S’est ensuivie la pose effective du terrier artificiel, constitué à la fois de matériaux meubles et d’éléments en béton :
- trois chambres réalisées avec des tasseaux et des planches en bois de chêne. Du foin a été placé à l’intérieur en guise de litière, comme les blaireaux ont l’habitude d’utiliser ;
- neuf buses en béton faisant office de galeries menant jusqu’aux chambres et légèrement en pente afin de favoriser l’écoulement des eaux vers l’extérieur ;
- cinq boîtes de raccordement en béton, limitant les courant d’airs redoutés par les blaireaux et créant des virages, à l’image de ceux que les blaireaux font dans leurs galeries naturelles.
Le tout a été recouvert d’une butte en terre (lœss) en couches compactées, elle-même revêtue de matière végétale sur une épaisseur de 10 cm.
La LPO Alsace a alors entamé un suivi régulier du site pour évaluer l’acclimatation et surtout l’acceptation par le clan de blaireaux de cette nouvelle structure au sein de leur territoire. Il s’est agi durant sept mois, d’un suivi hebdomadaire, puis bimestrielle.
Dès les premières semaines de suivi, les blaireaux ont visité le terrier artificiel de manière régulière. Au fil des mois, l’activité s’y est intensifiée et a diminué au sein du terrier naturel, montrant l’attrait de cette nouvelle structure.

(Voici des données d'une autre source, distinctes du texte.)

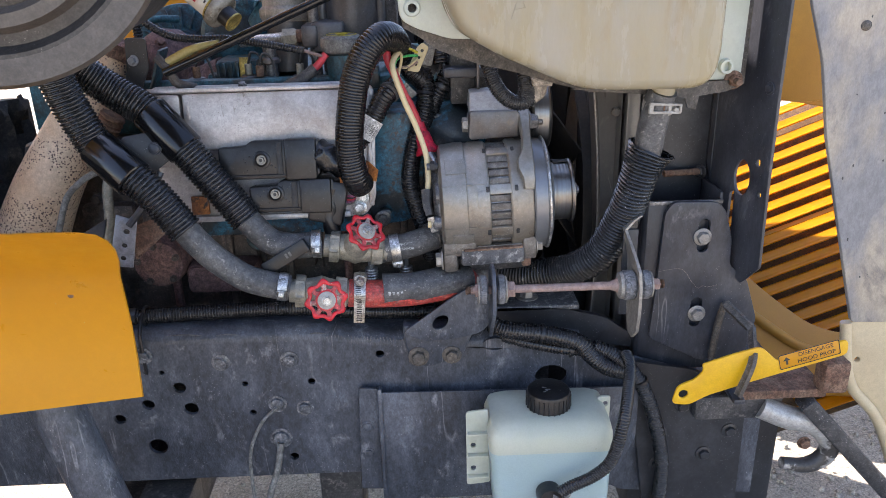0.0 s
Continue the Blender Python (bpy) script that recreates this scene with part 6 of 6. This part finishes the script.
part("mounting_ear", panel(rounded([(0.262, 0.75), (0.285, 0.75), (0.285, 0.70), (0.262, 0.70)], 0.005), [disc(0.276, 0.735, 0.005, 10)], 0.005, pose(0, 1.15, 0), 0.001), M_BOTTLE, btl)
part("neck", rod((0.173, 1.14, 0.75), (0.173, 1.14, 0.762), 0.034, 26), M_BOTTLE, btl)
capb = bmesh.new()
prof = [(0, 0.0), (0, 0.0375), (0.030, 0.0375), (0.034, 0.036), (0.036, 0.032), (0.036, 0.0)]
lathe(prof, (0.173, 1.14, 0.742), (0.173, 1.14, 2), 48, capb)
cap = part("cap", capb, M_MODULE, btl, "black ribbed screw cap")
for k in range(26):
    a = 2 * math.pi * k / 26
    part("cap_rib", block((0.003, 0.0024, 0.026), pose(0.173 + 0.0378 * math.cos(a), 1.14 + 0.0378 * math.sin(a), 0.758, 0, 0, math.degrees(a)), 0.0008), M_MODULE, cap)
for k in range(3):
    part("print_bar", block((0.009, 0.0018, 0.0006), pose(0.166 + 0.005 * (k % 2), 1.130 + 0.006 * k, 0.7784, 0, 0, 30 - 25 * k), 0), M_GREYPL, cap)
part("pump", lathe([(0, 0), (0, 0.020), (0.012, 0.022), (0.04, 0.020), (0.04, 0)], (0.165, 1.078, 0.615), (0.165, 1.02, 0.622), 22), M_MODULE, btl)
for ob in btl.children_recursive:
    ob.data.transform(Matrix.Translation((0, 0, -0.021)))
based(btl, 0.17, 1.13, 0.42)
ph = thing("pump_loom", "grey corrugated loom to the washer pump", "wiring loom", "wiring looms")
part("sleeve", corrugated([(0.178, 1.034, 0.620), (0.197, 1.036, 0.630), (0.238, 1.040, 0.649), (0.265, 1.040, 0.681), (0.281, 1.050, 0.740), (0.301, 1.100, 0.772), (0.317, 1.160, 0.785), (0.318, 1.190, 0.79)], 0.0105, 0.0044, 0.0013, 16), M_LOOM, ph)
for k in range(3):
    part("wire", sweep([(0.168, 1.036, 0.614 - 0.004 * k), (0.184, 1.030, 0.610 - 0.004 * k), (0.205, 1.038, 0.628)], 0.0016, 6, 0.005), M_GREYPL, ph)
based(ph, 0.17, 1.04, 0.61)
for pts, r in (([(0.055, 1.22, 0.862), (0.10, 1.205, 0.842), (0.165, 1.200, 0.832), (0.230, 1.198, 0.815), (0.262, 1.196, 0.782), (0.290, 1.195, 0.762), (0.322, 1.195, 0.752)], 0.0165),
               ([(0.262, 1.205, 0.800), (0.305, 1.198, 0.780), (0.345, 1.190, 0.735), (0.375, 1.188, 0.665), (0.398, 1.190, 0.575), (0.404, 1.195, 0.480), (0.40, 1.2, 0.40)], 0.0135),
               ([(0.10, 1.212, 0.822), (0.16, 1.207, 0.806), (0.22, 1.204, 0.795), (0.27, 1.203, 0.79)], 0.0105)):
    fb = thing("front_loom", "black corrugated loom along the rail end", "wiring loom", "wiring looms")
    part("sleeve", corrugated(pts, r, 0.0055, 0.0017, 18), M_LOOM, fb)
    part("cable_tie", lathe([(0, r), (0, r + 0.0022), (0.005, r + 0.0022), (0.005, r)], pts[2], pts[3], 20), M_MODULE, fb)
    based(fb, *pts[-1])

# ---- air cleaner ----
ac = thing("air_cleaner", "warm grey air cleaner canister with a dull end ring", "air cleaner")
C0 = Vector((-0.425, 0.752, 1.534))
ad = Vector((-0.0685, 0.409, -0.0114)).normalized()
C1 = C0 + ad
part("body", lathe([(0.02, 0), (0.02, 0.150), (0.05, 0.155), (0.38, 0.157), (0.404, 0.150), (0.415, 0.13), (0.415, 0)], C0, C1, 72), M_CANISTER, ac)
part("end_ring", lathe([(-0.004, 0.146), (-0.006, 0.170), (0.0, 0.174), (0.022, 0.172), (0.028, 0.160), (0.028, 0.146)], C0, C1, 72), M_RING, ac, "dull grey clamping ring")
part("end_cover", lathe([(-0.002, 0), (-0.002, 0.09), (0.004, 0.10), (0.006, 0.135), (-0.004, 0.142), (-0.004, 0.149)], C0, C1, 64), M_CANISTER, ac, "recessed end cover")
part("inner_ring", lathe([(0.004, 0.10), (-0.006, 0.106), (-0.006, 0.118), (0.004, 0.124)], C0, C1, 64), M_RING, ac)
part("seam", lathe([(0.16, 0.1565), (0.1615, 0.1582), (0.163, 0.1565)], C0, C1, 64), M_RING, ac)
based(ac, *(C0 + ad * 0.17 - Vector((0, 0, 0.157))))

# ---- yellow fender end, and the things beside it ----
fe = thing("yellow_fender", "yellow painted fender end with a rounded corner", "fender")


fb = bmesh.new()
rows_f = []
for z, y, xr in ((0.858, 1.0, -0.462), (0.92, 1.0, -0.459), (0.98, 0.995, -0.456), (1.037, 0.981, -0.452), (1.076, 0.955, -0.442), (1.112, 0.918, -0.424), (1.142, 0.880, -0.410), (1.167, 0.845, -0.402), (1.187, 0.812, -0.400), (1.200, 0.785, -0.406), (1.208, 0.765, -0.424), (1.213, 0.752, -0.468)):
    low = 0.030 if z < 0.9 else 0.0
    rows_f.append([fb.verts.new((xr + (-0.76 - xr) * s, y, z - low * s)) for s in (0.0, 0.06, 0.2, 0.4, 0.7, 1.0)])
back_f = [[fb.verts.new(v.co + Vector((0, 0.005, -0.002))) for v in row] for row in rows_f]
for layer in (rows_f, back_f):
    for a, b in zip(layer, layer[1:]):
        for k in range(5):
            fb.faces.new((a[k], a[k + 1], b[k + 1], b[k]))
rim_f = [(n, 0) for n in range(12)] + [(11, k) for k in range(1, 6)] + [(n, 5) for n in range(10, -1, -1)] + [(0, k) for k in range(4, 0, -1)]
for (n, k), (n2, k2) in zip(rim_f, rim_f[1:] + rim_f[:1]):
    fb.faces.new((rows_f[n][k], rows_f[n2][k2], back_f[n2][k2], back_f[n][k]))
part("sheet", fb, M_YELLOW, fe)
part("chip", lathe([(0, 0), (0, 0.0045), (0.0008, 0.004), (0.0008, 0)], (-0.5247, 0.9808, 1.037), (-0.5247, 0, 1.037), 7), M_RUST, fe, "rusty paint chip")
part("brace", sweep([(-0.52, 1.012, 0.92), (-0.60, 1.08, 0.90), (-0.66, 1.18, 0.86), (-0.70, 1.24, 0.85)], 0.012, 12, 0.02), M_BLACK, fe)
based(fe, -0.5, 1.0, 0.84)
col = thing("steering_shaft", "worn black steering shaft running down past the rail", "shaft")
part("tube", rod((-0.68, 1.10, 0.94), (-0.535, 1.05, 0.42), 0.040, 28), M_RAIL, col)
part("yoke", rod((-0.545, 1.053, 0.47), (-0.52, 1.045, 0.38), 0.05, 22), M_BLACK, col)
# Box widened to the left as a dark stand-in for underside shade.
part("shade_steering_box", span(-1.05, -0.47, 1.06, 1.231, 0.26, 0.46, 0.03), M_BLACK, col)
part("mounting_lug", span(-0.60, -0.50, 1.20, 1.29, 0.42, 0.50, 0.006), M_BLACK, col)
based(col, -0.54, 1.05, 0.30)
tabp = thing("hole_strip", "bare steel strip with three holes", "bracket")
part("strip", panel([(-0.019, -0.042), (0.019, -0.040), (0.021, 0.040), (-0.013, 0.046)], [disc(0.002, -0.026, 0.005, 10, 0.004), disc(0.003, -0.004, 0.005, 10, 0.004), disc(0.005, 0.020, 0.0055, 10, 0.0045)], 0.003, pose(-0.530, 1.198, 1.030, -8, 10, 0), 0.0006), M_STRIP, tabp)
part("arm", sweep([(-0.515, 1.198, 1.06), (-0.48, 1.21, 1.10), (-0.46, 1.23, 1.14)], 0.006, 8, 0.01), M_BRACKET, tabp)
part("flat_arm", panel([(-0.055, -0.02), (0.03, -0.005), (0.03, 0.02), (-0.03, 0.03)], (), 0.004, pose(-0.478, 1.21, 1.04, -8, -30, 0)), M_RUST, tabp)
based(tabp, -0.528, 1.2, 0.986)
pc = thing("pipe_clip", "looped grey rubber pipe clip on a thin pipe", "pipe clip")
part("band", lathe([(-0.011, 0.0125), (-0.012, 0.0175), (-0.007, 0.0165), (0.007, 0.0165), (0.012, 0.0175), (0.011, 0.0125)], (-0.634, 1.248, 0.932), (-0.60, 1.245, 0.950), 26), M_DUSTSTEEL, pc, "rubber-lined clamp band")
part("lug", sweep([(-0.633, 1.234, 0.940), (-0.631, 1.236, 0.962), (-0.627, 1.242, 0.985)], lambda d, s, a: 0.0075 * (0.6 + 0.5 * abs(math.sin(a))), 12, 0.005), M_DUSTSTEEL, pc)
part("pipe", sweep([(-0.90, 1.30, 0.855), (-0.85, 1.285, 0.868), (-0.766, 1.270, 0.898), (-0.696, 1.265, 0.915), (-0.655, 1.262, 0.923), (-0.620, 1.262, 0.946), (-0.592, 1.264, 0.990), (-0.575, 1.268, 1.039), (-0.568, 1.275, 1.108), (-0.55, 1.30, 1.16)], 0.0085, 14, 0.01), M_BRASS, pc)
part("bracket", panel([(-0.676, 0.995), (-0.575, 1.052), (-0.588, 1.012), (-0.625, 0.990), (-0.630, 0.940), (-0.664, 0.945)], (), 0.003, pose(0, 1.258, 0)), M_BRACKET, pc)
part("bracket_edge", sweep([(-0.676, 1.256, 0.995), (-0.64, 1.254, 0.990), (-0.612, 1.254, 0.986)], 0.002, 6, 0.006), M_DUSTSTEEL, pc)
hex_bolt(pc, (-0.627, 1.240, 0.986), (0.1, -1, 0.3), 0.009, 0.008, 1.3, M_DUSTSTEEL)
based(pc, -0.63, 1.25, 0.90)
gt = thing("teal_tube", "grey-teal thin tube bent down beside the exhaust", "tube")
part("tube", sweep([(-0.56, 1.285, 1.135), (-0.585, 1.27, 1.130), (-0.607, 1.26, 1.118), (-0.634, 1.258, 1.091), (-0.657, 1.257, 1.037), (-0.676, 1.256, 0.990)], 0.0055, 12, 0.008), M_GREYPL, gt)
based(gt, -0.65, 1.26, 0.99)
for pts in ([(-0.315, 1.222, 0.686), (-0.345, 1.215, 0.66), (-0.372, 1.212, 0.60), (-0.378, 1.212, 0.52), (-0.375, 1.215, 0.40)], [(-0.316, 1.218, 0.61), (-0.325, 1.205, 0.56), (-0.345, 1.20, 0.50), (-0.36, 1.20, 0.40)]):
    gw = thing("ground_wire", "thin grey wire hanging from the rail", "wire", "hanging wires")
    part("wire", sweep(pts, 0.0032 if pts[0][1] > 1.22 else 0.0062, 10, 0.01), M_GREYPL, gw)
    based(gw, *pts[-1])
for pts in ([(-0.62, 1.30, 0.50), (-0.50, 1.34, 0.47), (-0.40, 1.38, 0.49), (-0.30, 1.42, 0.53)], [(-0.60, 1.36, 0.49), (-0.45, 1.42, 0.43), (-0.30, 1.48, 0.45), (-0.15, 1.52, 0.52)]):
    uh = thing("under_hose", "black hose sagging under the frame rail", "hose", "hoses under the rail")
    part("rubber", sweep(pts, 0.016, 14, 0.02), M_BLACK, uh)
    based(uh, *pts[1])
ax = thing("front_axle", "black front axle hanger under the rail", "axle")
part("hanger", span(-0.27, -0.18, 1.32, 1.42, 0.20, 0.53, 0.01), M_BLACK, ax)
part("beam", span(-0.80, -0.55, 1.30, 2.0, 0.28, 0.40, 0.02), M_BLACK, ax)
based(ax, -0.4, 1.5, 0.20)
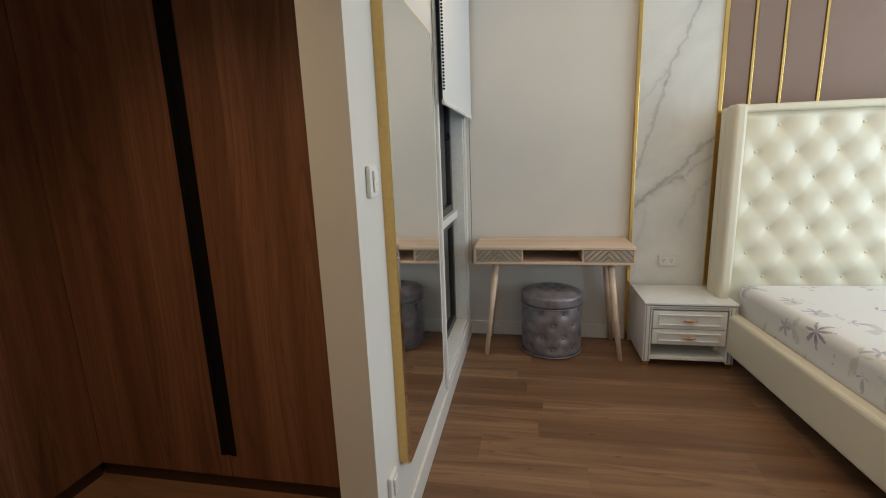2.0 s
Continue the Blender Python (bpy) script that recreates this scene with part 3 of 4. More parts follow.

Une fois qu’il était certain que les blaireaux utilisaient quotidiennement le terrier artificiel, l’effarouchement au sein du terrier naturel a débuté, en prévision des travaux de comblement de ce dernier, afin que les blaireaux le quittent définitivement et pérennisent leur installation au sein du terrier artificiel. Pour ce faire, un répulsif spécialement conçu par le pôle MFS, pour faire fuir l’espèce, a été utilisé. Lorsqu’il n’y a plus eu de traces de passage des blaireaux, les travaux de comblement en profondeur ont eu lieu, afin de consolider la voie ferrée, altérée par les années de terrassement. Pour finir, cette partie du remblai a été protégée par un grillage apposé directement sur l’infrastructure, dans le but que les blaireaux ne puissent plus y creuser.
Le site continue de faire l’objet d’un suivi mensuel par la LPO Alsace pour s’assurer de l’efficacité du projet et s’assurer qu’aucune récidive de creusement n’ait lieu au sein du remblai. Ce qui est bien le cas à l’heure de la rédaction de cet article !
Hormis un autre projet de terrier artificiel au niveau d’une digue de protection contre les crues, mené là aussi par la LPO Alsace, ce projet est à ce jour unique en France. Il est également inédit, puisqu’il concerne une espèce classée gibier à l’échelle nationale, excepté dans le Bas-Rhin où la LPO Alsace a réussi à la faire déclasser. Elle y est à présent « sans statut » (ce qui la rend non chassable) depuis 2004.
En conclusion, il apparaît clairement que le terrier artificiel est en train de démontrer son efficacité comme solution pérenne face à la présence du blaireau d’Europe au sein d’infrastructure de transport ferroviaire. Néanmoins, il ne sera possible d’affirmer la complète réussite du projet que lorsque l’étude aura été menée sur plusieurs années, permettant ainsi le recul nécessaire pour une évaluation objective de l’efficacité d’un tel dispositif innovant.